:: Given instruction ::
Single out the lines of the material that contain "parts" and copy them.

:: Input records ::
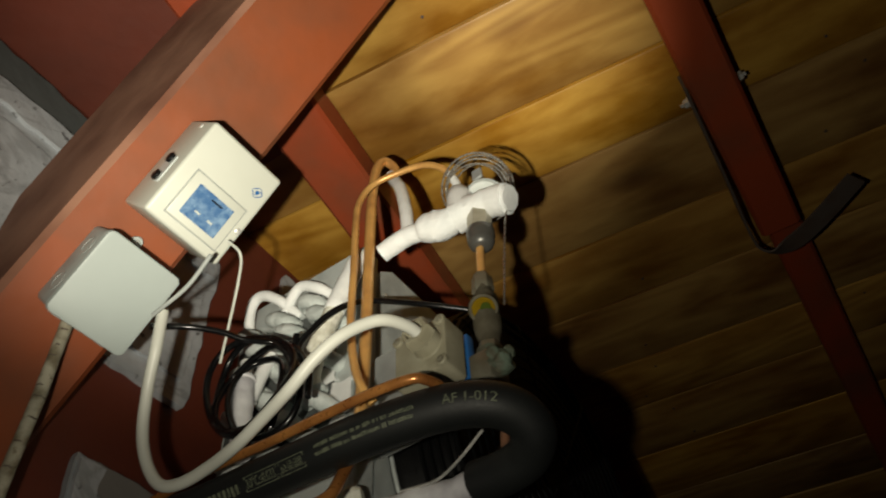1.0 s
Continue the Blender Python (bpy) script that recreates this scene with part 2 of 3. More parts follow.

==

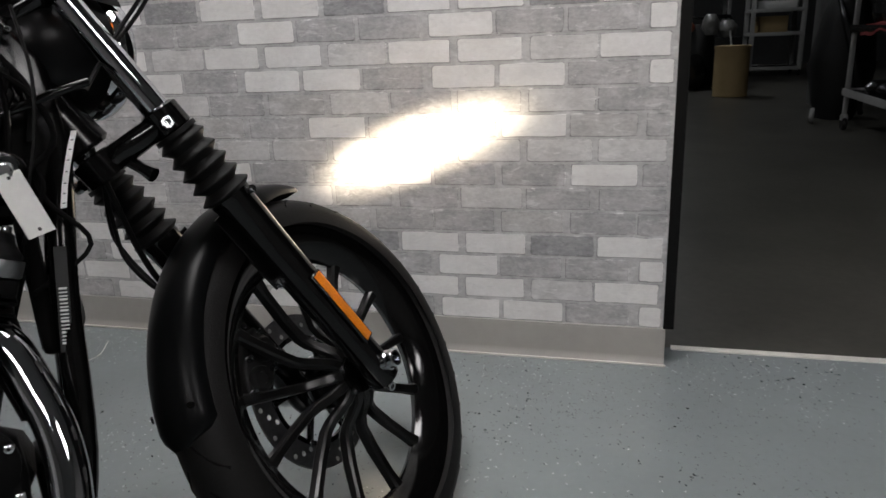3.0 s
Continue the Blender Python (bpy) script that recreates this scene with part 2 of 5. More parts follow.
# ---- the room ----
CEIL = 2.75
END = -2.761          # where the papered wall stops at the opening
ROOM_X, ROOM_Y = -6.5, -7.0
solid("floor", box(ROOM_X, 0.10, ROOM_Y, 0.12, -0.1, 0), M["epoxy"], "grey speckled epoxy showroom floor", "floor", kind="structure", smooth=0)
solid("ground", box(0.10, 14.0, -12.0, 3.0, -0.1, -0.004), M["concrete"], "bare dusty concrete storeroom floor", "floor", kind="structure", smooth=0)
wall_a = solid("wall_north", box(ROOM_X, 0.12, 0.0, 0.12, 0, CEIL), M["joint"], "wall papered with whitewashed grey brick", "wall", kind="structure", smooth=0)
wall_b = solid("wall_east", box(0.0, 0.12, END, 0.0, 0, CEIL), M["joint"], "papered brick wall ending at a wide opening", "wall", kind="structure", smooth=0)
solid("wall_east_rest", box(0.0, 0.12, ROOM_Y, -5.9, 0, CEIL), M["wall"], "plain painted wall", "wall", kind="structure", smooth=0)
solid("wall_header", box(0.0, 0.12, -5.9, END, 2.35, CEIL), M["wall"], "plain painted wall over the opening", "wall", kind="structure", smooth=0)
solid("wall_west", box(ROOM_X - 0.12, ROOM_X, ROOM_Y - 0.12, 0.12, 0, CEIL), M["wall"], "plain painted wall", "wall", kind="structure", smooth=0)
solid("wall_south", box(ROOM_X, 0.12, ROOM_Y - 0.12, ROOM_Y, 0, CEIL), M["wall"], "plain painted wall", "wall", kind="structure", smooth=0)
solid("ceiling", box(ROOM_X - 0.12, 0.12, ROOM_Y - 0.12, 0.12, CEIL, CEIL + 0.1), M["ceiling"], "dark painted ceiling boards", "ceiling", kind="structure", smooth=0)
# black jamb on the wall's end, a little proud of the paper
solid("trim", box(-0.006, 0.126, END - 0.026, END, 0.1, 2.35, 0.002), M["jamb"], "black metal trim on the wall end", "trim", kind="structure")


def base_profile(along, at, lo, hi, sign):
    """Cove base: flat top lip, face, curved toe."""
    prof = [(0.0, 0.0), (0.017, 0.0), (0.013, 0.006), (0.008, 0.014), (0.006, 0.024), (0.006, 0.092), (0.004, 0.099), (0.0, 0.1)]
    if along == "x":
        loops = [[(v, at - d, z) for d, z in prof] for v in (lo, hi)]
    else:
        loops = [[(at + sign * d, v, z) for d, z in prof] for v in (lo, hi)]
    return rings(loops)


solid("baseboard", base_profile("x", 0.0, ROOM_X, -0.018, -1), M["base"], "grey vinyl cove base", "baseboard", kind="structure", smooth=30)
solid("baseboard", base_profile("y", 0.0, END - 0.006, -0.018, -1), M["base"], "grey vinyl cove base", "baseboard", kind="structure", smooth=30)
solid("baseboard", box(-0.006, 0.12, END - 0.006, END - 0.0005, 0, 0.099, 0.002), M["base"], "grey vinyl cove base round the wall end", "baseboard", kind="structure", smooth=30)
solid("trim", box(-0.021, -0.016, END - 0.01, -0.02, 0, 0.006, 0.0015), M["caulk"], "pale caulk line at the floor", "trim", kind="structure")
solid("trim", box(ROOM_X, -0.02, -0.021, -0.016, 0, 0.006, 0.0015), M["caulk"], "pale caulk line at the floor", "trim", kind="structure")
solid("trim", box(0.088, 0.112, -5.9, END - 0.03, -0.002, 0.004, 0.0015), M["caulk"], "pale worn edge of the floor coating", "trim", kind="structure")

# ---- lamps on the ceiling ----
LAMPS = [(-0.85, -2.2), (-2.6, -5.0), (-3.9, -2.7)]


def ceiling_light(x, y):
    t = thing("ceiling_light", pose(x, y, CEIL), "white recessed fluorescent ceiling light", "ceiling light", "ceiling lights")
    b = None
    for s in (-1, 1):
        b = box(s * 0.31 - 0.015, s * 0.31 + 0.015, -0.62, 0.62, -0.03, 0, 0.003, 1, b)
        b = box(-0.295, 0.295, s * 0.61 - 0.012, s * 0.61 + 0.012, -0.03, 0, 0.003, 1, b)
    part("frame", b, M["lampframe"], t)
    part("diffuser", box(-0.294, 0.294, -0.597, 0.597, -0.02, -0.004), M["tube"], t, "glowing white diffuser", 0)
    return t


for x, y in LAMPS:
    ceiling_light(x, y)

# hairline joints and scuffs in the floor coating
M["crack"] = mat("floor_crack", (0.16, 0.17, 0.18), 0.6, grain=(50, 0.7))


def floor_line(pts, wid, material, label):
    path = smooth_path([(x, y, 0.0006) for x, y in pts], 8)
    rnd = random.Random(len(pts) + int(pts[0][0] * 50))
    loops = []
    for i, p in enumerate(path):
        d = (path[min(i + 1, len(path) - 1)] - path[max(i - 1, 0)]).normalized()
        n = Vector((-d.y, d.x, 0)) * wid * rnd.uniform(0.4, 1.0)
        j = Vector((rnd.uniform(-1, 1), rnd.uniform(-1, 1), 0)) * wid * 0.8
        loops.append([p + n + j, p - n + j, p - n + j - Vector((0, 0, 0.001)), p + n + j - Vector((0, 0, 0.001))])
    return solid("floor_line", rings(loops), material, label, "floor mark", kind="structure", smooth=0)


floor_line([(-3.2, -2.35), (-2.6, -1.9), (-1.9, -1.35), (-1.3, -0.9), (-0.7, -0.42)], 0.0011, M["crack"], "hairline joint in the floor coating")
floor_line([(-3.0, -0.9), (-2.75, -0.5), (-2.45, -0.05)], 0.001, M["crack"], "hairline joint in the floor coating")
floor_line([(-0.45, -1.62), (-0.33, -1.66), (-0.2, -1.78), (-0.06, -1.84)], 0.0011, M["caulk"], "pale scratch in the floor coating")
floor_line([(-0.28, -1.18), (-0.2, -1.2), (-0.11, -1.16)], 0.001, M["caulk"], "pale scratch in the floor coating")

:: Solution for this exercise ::
Continue the Blender Python (bpy) script that recreates this scene with part 2 of 3. More parts follow.
Continue the Blender Python (bpy) script that recreates this scene with part 2 of 5. More parts follow.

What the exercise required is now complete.